Ein mit der Wegmarkierung L2 markierter Rundwanderweg führt in Lützelbach vom Parkplatz am Ortseingang  Richtung Brandau vorbei an schönen Fachwerkhäusern, durch die Brunnengasse mit historischem Dorfbrunnen, auf dem Lichtenberger-Weg vorbei an der früheren Schule und weiter durch den Klein-Bieberauer-Weg zum Naturdenkmal Wildfrauhausberg.

Der Verkehrs- und Verschönerungsverein Lützelbach feiert in diesem Jahr 100 Jahre Großherzog Ernst-Ludwig-Stein am Naturdenkmal Wildfrauhausberg. Der Biotit-Granitfelsen Wildfrauhaus an der Gemar-kungsgrenze von Lützelbach und Klein-Bieberau wurde bereits vor 1932 im Verzeichnis der geschützten Naturdenkmäler in der Provinz Starkenburg geführt, da er wie viele freiliegende Granitfelsengruppen von besonderer Schönheit und bodenkundlichem Wert ist.

Die Felsen zeigen typische Frostverwitterungs-Erscheinungen und sind vertikal und horizontal in Blöcke zerteilt. Die herausragendsten unter ihnen sind mit Namen versehen: Wildfrauhaus, Großherzog Ernst-Ludwig-Stein, Lindenkopf. Der Geröllabhang unterhalb der Felsengruppe wird im Volksmund als Kleines Felsenmeer bezeichnet.

Der gewaltigste Felsblock des Wildfrauhauses ist Großherzog Ernst-Ludwig gewidmet und trägt die Inschrift:

»Großherzog Ernst-Ludwig-Stein. Dem Schutzherrn des Odenwald-Klubs zum 25-jährigen Regierungsjubiläum 14. März 1917«

Eine Hinweistafel erläutert, daß Ernst Ludwig am 25. November 1869 in Darmstadt geboren wurde und als Großherzog von 1892 bis 1918 regierte. Er war Kunstfreund und Gründer der Darmstädter Künstlerkolonie. Er dankte im November 1918 ab und starb am 9. November 1937.

Auf einer Hinweistafel des Naturpark Bergstraße-Odenwald wird von Friedel Sauerwein anschaulich erläutert, wie die mächtigen Felsen des geologischen Naturdenkmals entstanden sind.

Auch eine Sage rankt sich um die Felsengruppe: „da wohnten noch bis vor nicht langer Zeit zwei wilde Menschen, ein Mann und ein Weib, die viele kranke Leute kuriert haben. Als der Mann gefangen wurde, rief ihm das Weib nach: ‘Sag Alles, sag Alles, nur nicht, wozu die wilden Salben gut sind’."
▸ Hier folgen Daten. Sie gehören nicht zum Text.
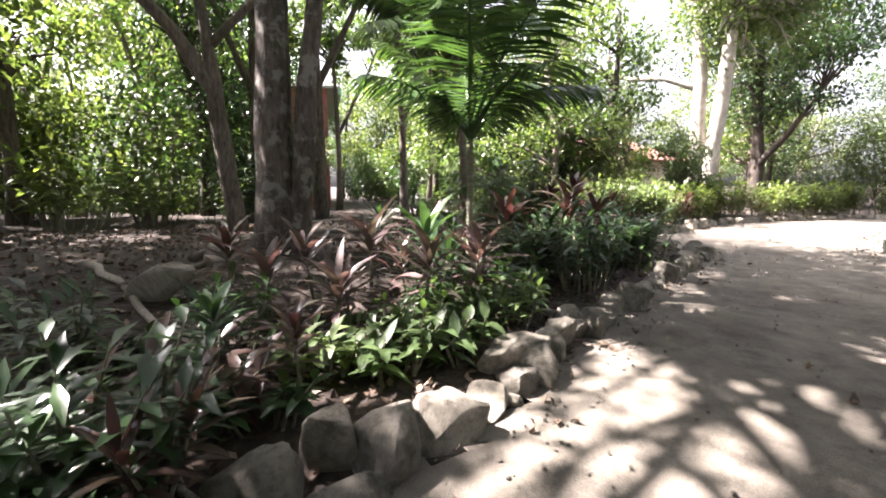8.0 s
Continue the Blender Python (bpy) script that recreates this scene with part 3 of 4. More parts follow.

Wer dennoch wissen möchte, wozu die wilden Salben (Salbei) gut sind, der lese nach bei Werner Bergengruen im „Buch Rodenstein“ (insel TB 3-458-33493-9) - doch hüte er sich davor diese Kunst auszuprobieren!

Noch heute ist unter den überstehenden Steinen das Kanapee (Sofa) des wilden Weibchens zu erkennen. Ihr Keller soll in der kleinen Höhle unter dem Ernst-Ludwig-Felsen gewesen sein.
Die im Bereich der Hinweistafel des Naturparks Bergstraße-Odenwald befindliche überdachte Sitzgruppe wurde 1998 von Familie Bormuth gestiftet und von Peter Roßmann (Henriche Peter) gebaut.